Malala Yousufzai, the cherubic kid who was brutally attacked by the Taliban on board her school bus, needs no introduction. Indeed, her face is familiar primarily because global organisations and the media in the very countries fighting their world-wide wars against ‘Islamist terror’ enthusiastically pounced upon and made the plucky little girl their very own mascot to highlight one undeniably evil aspect of life under the Taliban and other extremist groups.  

But though 60-year-old Kailash Satyarthi has been campaigning for child rights for much longer than little Malala has, few would actually recognize the greying, bearded man with glasses and dressed in the trademark khadi kurta worn by many activists. For 30 years and ever since the electrical engineer quit his job to set up his NGO, the “Save Childhood Movement” ,  the father of two has braved death threats, the murder of two fellow activists and relentless intimidation in his endeavour to free impoverished minors from forced labour and return them to schools.  Joining hands with international activists, Satyarthi has managed to push the number of minors forced into work around the world, from 250 million down to 168 million. In India alone and to date, he has been able to free 83,000 child labourers and send them back to school. Satyarthi’s activism and that of many other NGOs also resulted in India fortifying its existing anti-child labour laws and draconian punishment for violators of the law.   
 

"The Nobel Committee regards it as an important point for a Hindu and a Muslim, an Indian and a Pakistani, to join in a common struggle for education and against extremism"



However, India’s society continues to be surprisingly blase about child labour; it is common to see  eight-year-old kids with shoe-shine kits and 12-year-old kids sweating it out as cooks in roadside chai-shops or as welders bent over the bonnet of a car. I won’t comment on Pakistani civil society, but let it suffice to say that both Malala and Satyarthi fully deserve the honour. And except for a few disgruntled villains in the Taliban who have threatened Malala all over again for winning the world’s highest honour, and jealous moaners in India (who have been bitching about Satyarthi’s ‘media-savviness’ but have nothing to say when one points out that publicity is essential to highlight such an evil) millions of Pakistanis and Indians are thrilled.

But in a typically neo-imperialistic stroke, the Nobel Prize Committee didn’t rest at simply awarding the two deserving activists. Instead, it chose to spoil it by making one of the stupidest statements heard in the history of the Nobel Prize, at least as far as India is concerned.

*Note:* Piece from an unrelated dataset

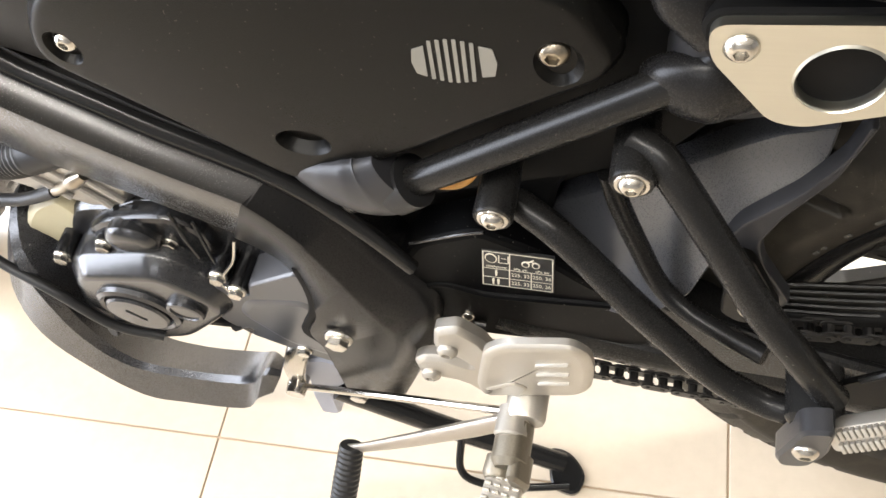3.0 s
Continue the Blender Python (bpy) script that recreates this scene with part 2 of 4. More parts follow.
def spline(pts, n=8):
    """A smooth line through the points."""
    pts = [Vector(p) for p in pts]
    if len(pts) == 2:
        return [pts[0].lerp(pts[1], k / n) for k in range(n + 1)]
    e = [pts[0] * 2 - pts[1]] + pts + [pts[-1] * 2 - pts[-2]]
    out = []
    for i in range(1, len(e) - 2):
        a, b, c, d = e[i - 1:i + 3]
        for k in range(n):
            s = k / n
            out.append(0.5 * (2 * b + (c - a) * s + (2 * a - 5 * b + 4 * c - d) * s * s + (3 * b - a - 3 * c + d) * s ** 3))
    out.append(pts[-1])
    return out


def tube(pts, r, seg=14, n=8, flat=1.0, bm=None, smooth=True, wave=None):
    """A tube along a line; r is one radius or one at each point; flat squashes it."""
    bm = bm or bmesh.new()
    line = spline(pts, n) if smooth else [Vector(p) for p in pts]
    rs = r if isinstance(r, (list, tuple)) else [r] * len(pts)
    loops, side = [], None
    for i, p in enumerate(line):
        t = (line[min(i + 1, len(line) - 1)] - line[max(i - 1, 0)]).normalized()
        if side is None:
            side = t.cross(Vector((0, 1, 0.01))).normalized()
        side = (side - t * side.dot(t)).normalized()
        up = t.cross(side)
        s = i / (len(line) - 1) * (len(rs) - 1)
        k = min(int(s), len(rs) - 2)
        rad = rs[k] * (1 - (s - k)) + rs[k + 1] * (s - k)
        if wave:
            rad *= wave(i)
        loops.append([tuple(p + side * rad * math.cos(2 * math.pi * j / seg) + up * rad * flat * math.sin(2 * math.pi * j / seg)) for j in range(seg)])
    return rings(bm, loops)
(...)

“The Nobel Committee regards it as an important point for a Hindu and a Muslim, an Indian and a Pakistani, to join in a common struggle for education and against extremism,” Norwegian Nobel Committee Head Thorbjoern Jagland said.

Other than racial oneness between North India and Pakistan, 1.25 billion Indians from southern, western and northeastern India see very little commonality between themselves and Pakistan.  There is a chasm even between their respective literacy rates.  According to Pakistan’s own Education Atlas 2013, the country’s literacy rate has stagnated at 58%. Almost half the adult population cannot read and write. In India on the other hand or according to its official statistics of 2011, the adult literacy rate had grown to 74.04 %, ten percentage points under the world average of 84%.

Of course, nothing can be found objectionable in suggesting a joint campaign for improving education in both countries. Indeed Satyarthi told this columnist in his first worldwide exclusive print interview and just hours after receiving the news in New Delhi last Friday, that he intended to work together with Malala against the exploitation of kids and for promoting the schooling of girl children. Even without the Nobel Committee’s schoolmasterly cane wagging at them, both activists are intelligent and committed enough, to have mulled a joint initiative on their own.

But extremism is another thing altogether. In the overwhelming opinion of Indians who have borne the brunt of terrorism in Pakistan, in the Indian state of Jammu and Kashmir and in Mumbai, any suggestion that there could be a cross-border joint campaign against ‘extremism’, is the height of absurdity.  And a ‘Hindu’ and a ‘Muslim’? Is that what Malala and Satyarthi are reduced to? Sadly, the pedantic speech by the Nobel Committee implies that it is their respective religions, and the tense relationship between their countries, and not their tremendous achievements as activists, that are the real reasons behind the award. Sri Lankan readers need no further explanations, having suffered this kind of neo-colonial ‘mentoring’ for three decades, during which the world hectored and lectured them, too, about how to run their country and make peace between the Sinhalese majority and the Tamil minority.

“It is my express wish that in awarding the prizes no consideration whatever shall be given to the nationality of any candidate but that the most worthy shall receive the prize,” wrote Alfred Nobel in his will.

It would be fair to assume that the late Nobel would not have wanted religions to be brought up either. Indeed and when announcing the earlier physics and chemistry Nobel Prizes some weeks ago, the Nobel Committee had made no mention of whether the awardees were Christian, Jewish or Buddhist.  So why in the case of the subcontinent ?

But of course. Those awardees live in the civilised West. Satyarthi lives in a banana republic. It doesn’t need a degree in quantum physics to read the statement for what it really is; very obviously, the Nobel Committee had the recent tension along the India-Pakistan border in mind.

Indians will continue to celebrate the international recognition that the Nobel will bring Satyarthi’s very crucial campaign against child labour.